The management of the local climate inside a greenhouse is essential to control the plant growth and reach the expected quality level for commercialization. In recent years, Computational Fluid Dynamics (CFD) proved to be an efficient tool to predict the greenhouse climate and therefore could serve as decision-making tool in the next future. Nevertheless, up until now, very few studies included together the sun path, plant interaction with local environment, and ground inertia effects. In addition, validation was generally based on only one or two parameters. The present study aims at analysing the evolution of the climate inside a greenhouse using CFD and taking account of the main heat and mass transfer processes at a daily time scale. A particular attention was paid to the validation of the model, considering air temperature and humidity inside and above the crop, as well as leaf temperature, crop transpiration and ground temperature. The CFD model solved the Reynolds Averaged Navier-Stokes equations, using a k-e closure for turbulence. Specific submodels were established to include the sun path as well as the crop interaction with the local climate.
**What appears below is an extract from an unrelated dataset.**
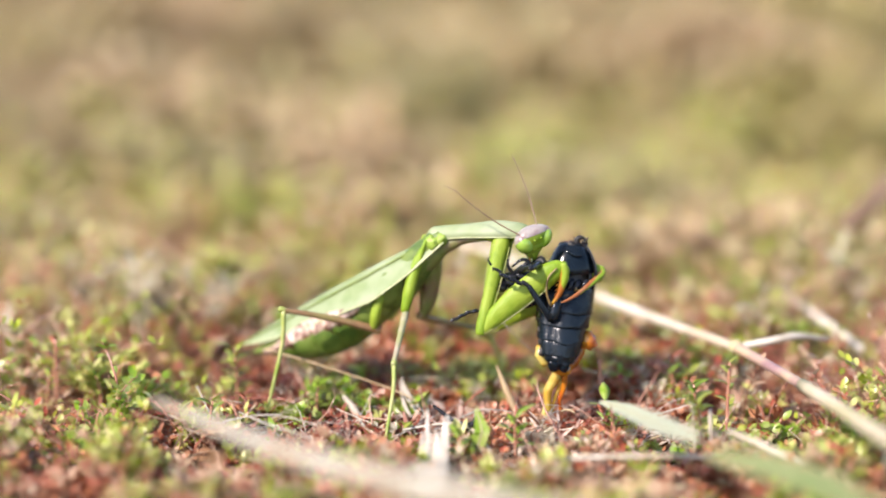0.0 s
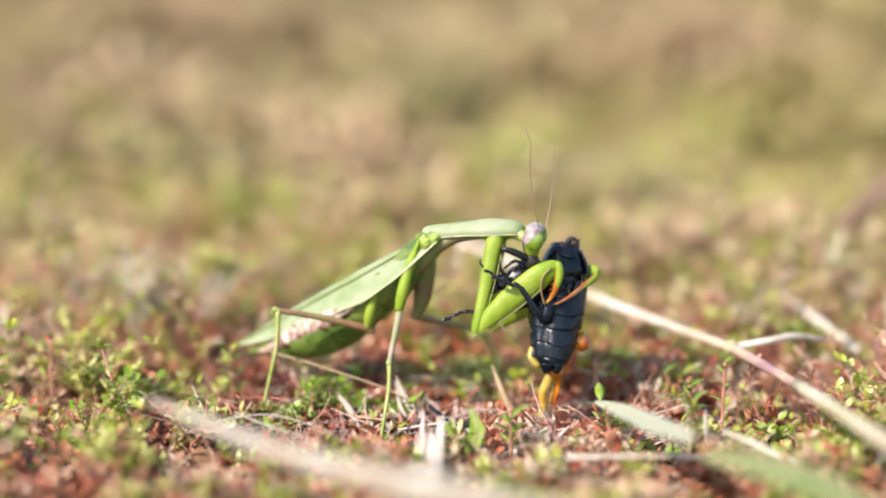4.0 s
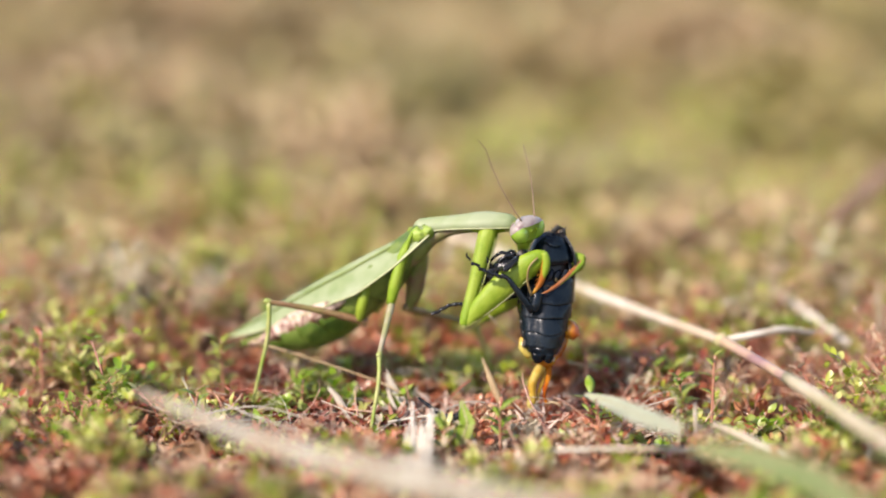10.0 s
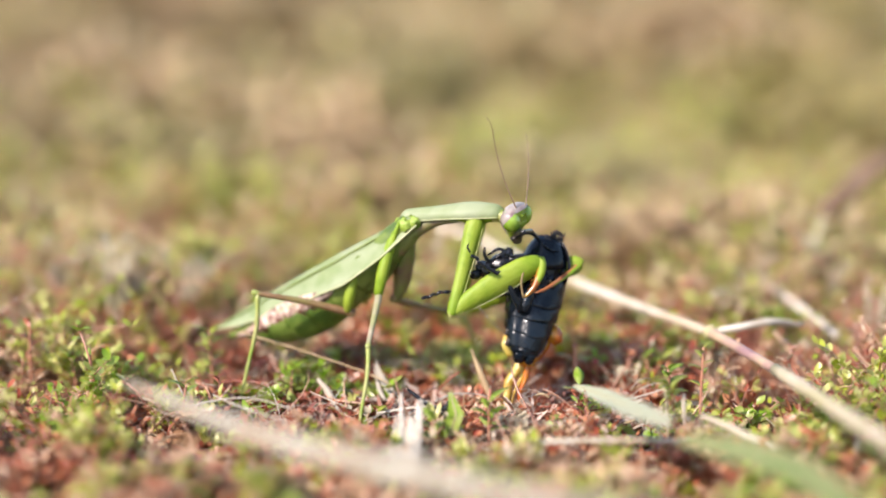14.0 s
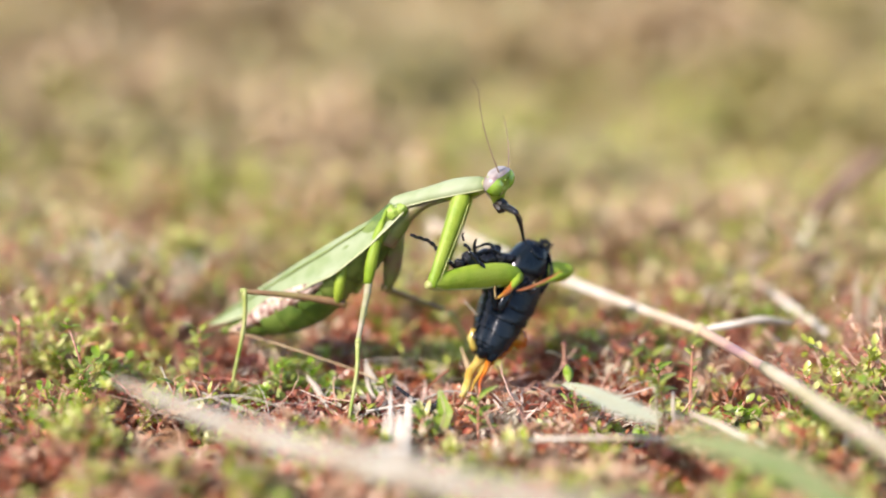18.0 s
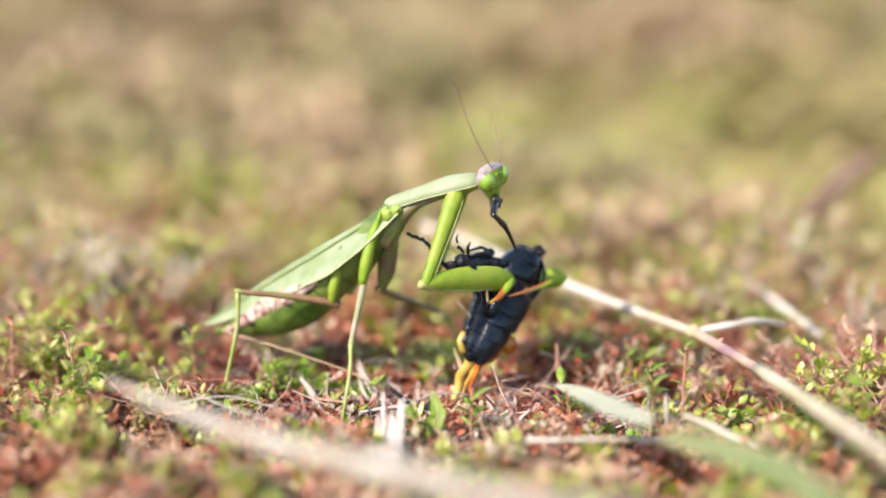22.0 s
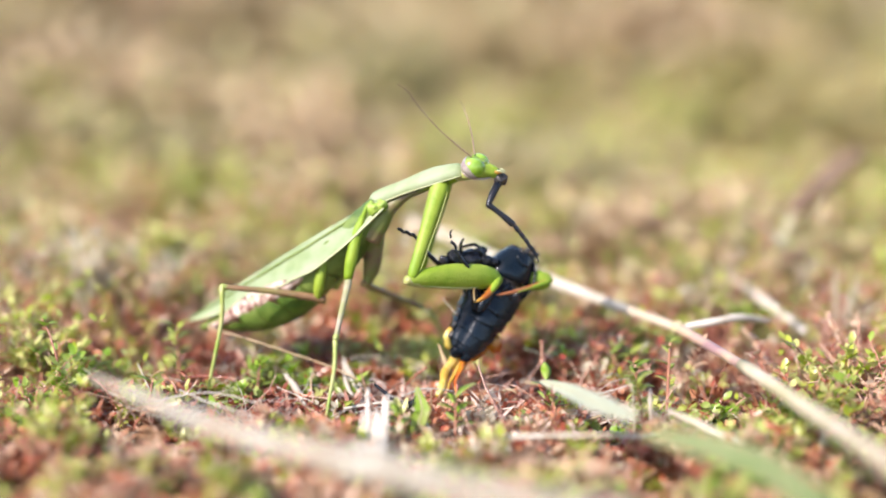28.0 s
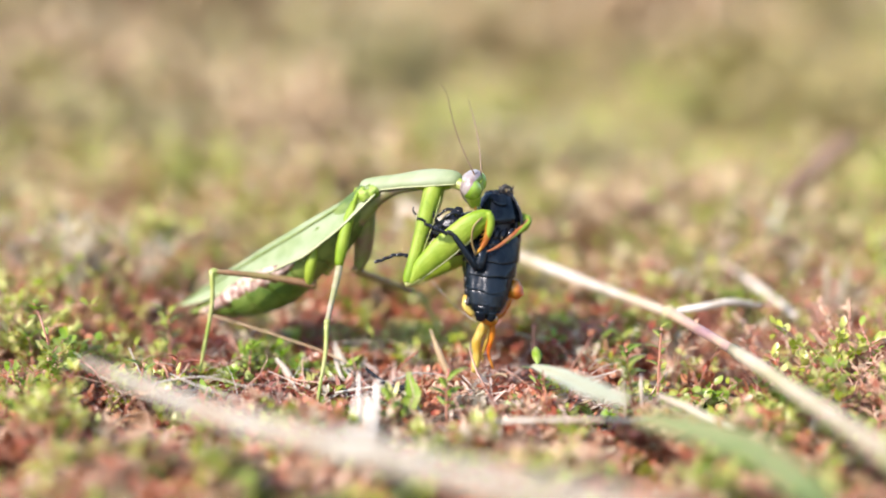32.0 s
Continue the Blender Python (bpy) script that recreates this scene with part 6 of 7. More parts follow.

The ground was also meshed to assess its inertia effects. 2D unsteady simulations were launched, considering only cases for which the wind blew perpendicular to the ridge. The validation of the model was undertaken on the basis of experiments conducted for a 100 m2 Venlo-greenhouse with Impatiens pot plants grown on shelves. A typical sunny day of spring in Angers, France, was retained. The model showed its ability to correctly predict the temperature and humidity dynamics inside the greenhouse as well as the leaf temperature and crop transpiration evolutions. Although slight discrepancies were observed for the air temperature and humidity inside the crop, the main trends were correctly predicted.